Especially at a time when global traffic is declining, and publishers are competing harder than ever for audience trust and attention.

Preferred Sources: What’s Changing, and How Publishers Should Respond

Another area where Google is now trying to measure trust and audience loyalty more directly is through its expanding Preferred Sources initiative.

The feature allows users to select their “preferred” publishers directly within Google Search. When a user adds a publication to that list, the site becomes more likely to appear in the Top Stories section for relevant queries.

In effect, Google is introducing another ranking signal: explicit user preference layered on top of the existing algorithmic system.

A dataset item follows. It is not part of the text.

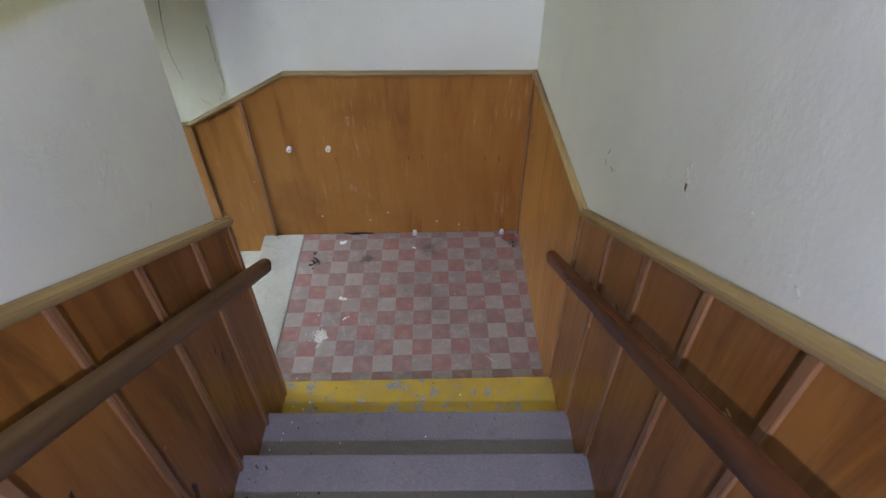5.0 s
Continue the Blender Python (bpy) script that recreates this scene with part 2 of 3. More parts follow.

How Preferred Sources Works

It’s important to understand the limits of the feature:

  • it only affects Top Stories visibility,
  • it is activated exclusively through direct user action,
  • and it does not replace traditional ranking factors.
Preferred Sources strengthens visibility for publishers that already have strong audience loyalty. It reinforces repeat traffic and brand preference inside Google Search, but does not create new demand.

What We Recommend Doing Right Now

  1. Focus on Explicit User Preference. Google explicitly allows publishers to encourage users to add them to Preferred Sources through buttons, CTAs, and other engagement touchpoints.
  2. Invest in Brand Strength and Audience Loyalty. The feature only works when users already have a habit of returning to a publication. Without that existing relationship, the signal never activates.
  3. Align Preferred Sources With Your UX Strategy. As Chrome and Search requirements continue to tighten, user experience is becoming more than just a ranking factor it is increasingly part of the qualification layer for becoming a “preferred” source in the first place.

Over the coming months, the media landscape is likely to split into two categories: publishers with controlled, sustainable monetization systems, and those whose fragmented stacks and partner dependencies create growing structural risk.

The next key question is: which category will your business fall into?